# TASK TO CARRY OUT
Your output is the lines from the first one to the one containing "throw_board(x, y, rz)", repeated exactly, with images left out.

[Animation scripts]
((

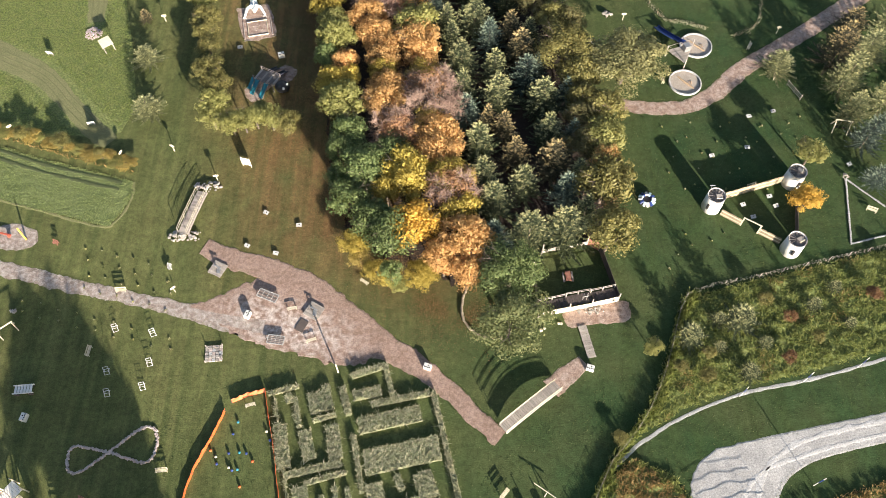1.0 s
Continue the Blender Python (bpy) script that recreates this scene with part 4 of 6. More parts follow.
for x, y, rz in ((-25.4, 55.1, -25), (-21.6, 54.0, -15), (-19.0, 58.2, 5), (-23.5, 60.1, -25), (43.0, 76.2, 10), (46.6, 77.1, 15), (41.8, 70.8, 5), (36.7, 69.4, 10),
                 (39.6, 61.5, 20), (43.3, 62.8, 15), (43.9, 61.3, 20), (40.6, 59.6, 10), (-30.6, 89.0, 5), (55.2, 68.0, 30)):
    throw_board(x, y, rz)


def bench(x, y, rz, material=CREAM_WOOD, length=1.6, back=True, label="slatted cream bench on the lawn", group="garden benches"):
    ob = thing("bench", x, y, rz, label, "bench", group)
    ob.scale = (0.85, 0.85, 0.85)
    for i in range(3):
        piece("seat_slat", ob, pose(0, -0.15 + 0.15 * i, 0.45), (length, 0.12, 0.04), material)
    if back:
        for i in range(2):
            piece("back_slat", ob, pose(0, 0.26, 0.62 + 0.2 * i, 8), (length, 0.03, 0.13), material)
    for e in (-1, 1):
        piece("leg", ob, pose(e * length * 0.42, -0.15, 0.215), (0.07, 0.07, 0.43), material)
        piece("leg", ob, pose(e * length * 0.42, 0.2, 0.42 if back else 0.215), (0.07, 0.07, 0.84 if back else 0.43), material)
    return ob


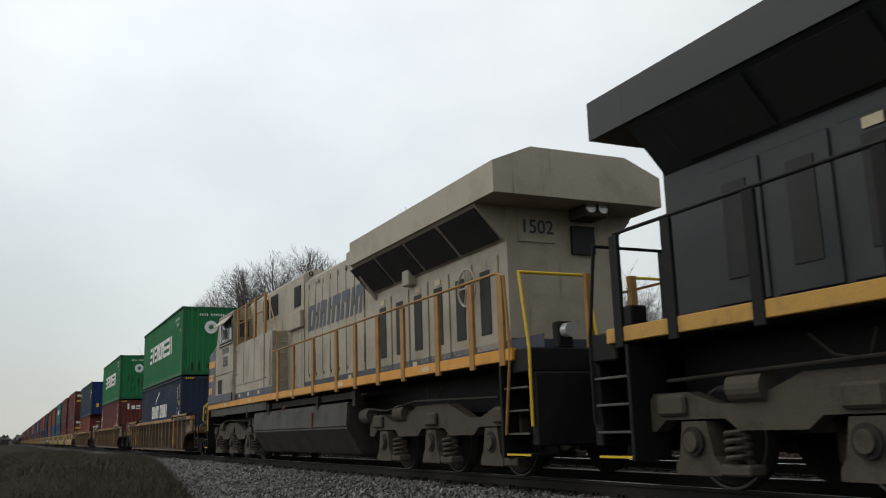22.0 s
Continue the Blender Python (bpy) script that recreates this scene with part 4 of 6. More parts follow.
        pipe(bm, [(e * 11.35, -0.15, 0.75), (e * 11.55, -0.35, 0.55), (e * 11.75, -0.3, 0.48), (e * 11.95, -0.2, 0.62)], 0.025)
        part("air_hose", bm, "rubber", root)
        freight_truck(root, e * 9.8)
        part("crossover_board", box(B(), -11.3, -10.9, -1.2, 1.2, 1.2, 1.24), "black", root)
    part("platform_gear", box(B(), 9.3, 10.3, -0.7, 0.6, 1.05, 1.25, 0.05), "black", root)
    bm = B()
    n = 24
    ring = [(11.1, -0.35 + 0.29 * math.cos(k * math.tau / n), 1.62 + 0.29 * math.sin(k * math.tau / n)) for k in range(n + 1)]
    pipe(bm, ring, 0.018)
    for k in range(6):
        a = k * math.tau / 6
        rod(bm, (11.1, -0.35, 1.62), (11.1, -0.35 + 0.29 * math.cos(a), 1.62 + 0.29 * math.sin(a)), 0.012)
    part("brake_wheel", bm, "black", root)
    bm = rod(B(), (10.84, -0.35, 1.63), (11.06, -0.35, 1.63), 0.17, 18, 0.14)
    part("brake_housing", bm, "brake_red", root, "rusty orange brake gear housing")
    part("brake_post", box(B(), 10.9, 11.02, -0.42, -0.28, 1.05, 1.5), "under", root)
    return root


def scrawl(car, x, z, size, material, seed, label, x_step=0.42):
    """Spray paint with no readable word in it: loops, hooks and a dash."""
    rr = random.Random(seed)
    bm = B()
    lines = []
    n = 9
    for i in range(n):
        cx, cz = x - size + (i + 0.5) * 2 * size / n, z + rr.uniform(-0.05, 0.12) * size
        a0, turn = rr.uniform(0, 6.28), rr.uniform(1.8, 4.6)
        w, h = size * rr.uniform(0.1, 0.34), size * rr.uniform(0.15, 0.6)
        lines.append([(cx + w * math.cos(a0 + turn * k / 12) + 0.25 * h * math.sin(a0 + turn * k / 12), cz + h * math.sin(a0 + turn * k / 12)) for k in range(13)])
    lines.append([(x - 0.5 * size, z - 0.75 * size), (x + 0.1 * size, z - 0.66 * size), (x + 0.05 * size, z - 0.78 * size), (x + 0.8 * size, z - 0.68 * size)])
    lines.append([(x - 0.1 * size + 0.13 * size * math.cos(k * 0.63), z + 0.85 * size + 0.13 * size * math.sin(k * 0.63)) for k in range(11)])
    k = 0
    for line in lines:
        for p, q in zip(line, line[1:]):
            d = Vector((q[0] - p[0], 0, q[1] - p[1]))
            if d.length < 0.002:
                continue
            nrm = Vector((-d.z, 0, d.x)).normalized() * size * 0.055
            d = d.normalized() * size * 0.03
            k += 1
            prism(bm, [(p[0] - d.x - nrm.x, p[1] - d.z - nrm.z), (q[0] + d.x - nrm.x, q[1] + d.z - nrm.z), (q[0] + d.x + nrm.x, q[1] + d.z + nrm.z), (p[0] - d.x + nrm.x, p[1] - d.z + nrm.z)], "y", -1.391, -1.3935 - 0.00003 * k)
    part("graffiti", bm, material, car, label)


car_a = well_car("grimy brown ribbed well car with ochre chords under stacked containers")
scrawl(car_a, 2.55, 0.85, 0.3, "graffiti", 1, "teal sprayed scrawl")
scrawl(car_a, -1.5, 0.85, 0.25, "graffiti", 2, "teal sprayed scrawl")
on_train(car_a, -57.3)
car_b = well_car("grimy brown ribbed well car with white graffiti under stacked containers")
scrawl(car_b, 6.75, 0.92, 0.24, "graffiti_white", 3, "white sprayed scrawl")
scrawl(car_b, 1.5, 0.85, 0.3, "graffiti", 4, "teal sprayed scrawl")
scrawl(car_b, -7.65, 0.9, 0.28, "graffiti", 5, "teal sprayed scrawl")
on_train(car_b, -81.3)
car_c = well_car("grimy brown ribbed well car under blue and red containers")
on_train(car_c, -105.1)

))

# ANSWER TO THIS EXERCISE
1.0 s
Continue the Blender Python (bpy) script that recreates this scene with part 4 of 6. More parts follow.
for x, y, rz in ((-25.4, 55.1, -25), (-21.6, 54.0, -15), (-19.0, 58.2, 5), (-23.5, 60.1, -25), (43.0, 76.2, 10), (46.6, 77.1, 15), (41.8, 70.8, 5), (36.7, 69.4, 10),
                 (39.6, 61.5, 20), (43.3, 62.8, 15), (43.9, 61.3, 20), (40.6, 59.6, 10), (-30.6, 89.0, 5), (55.2, 68.0, 30)):
    throw_board(x, y, rz)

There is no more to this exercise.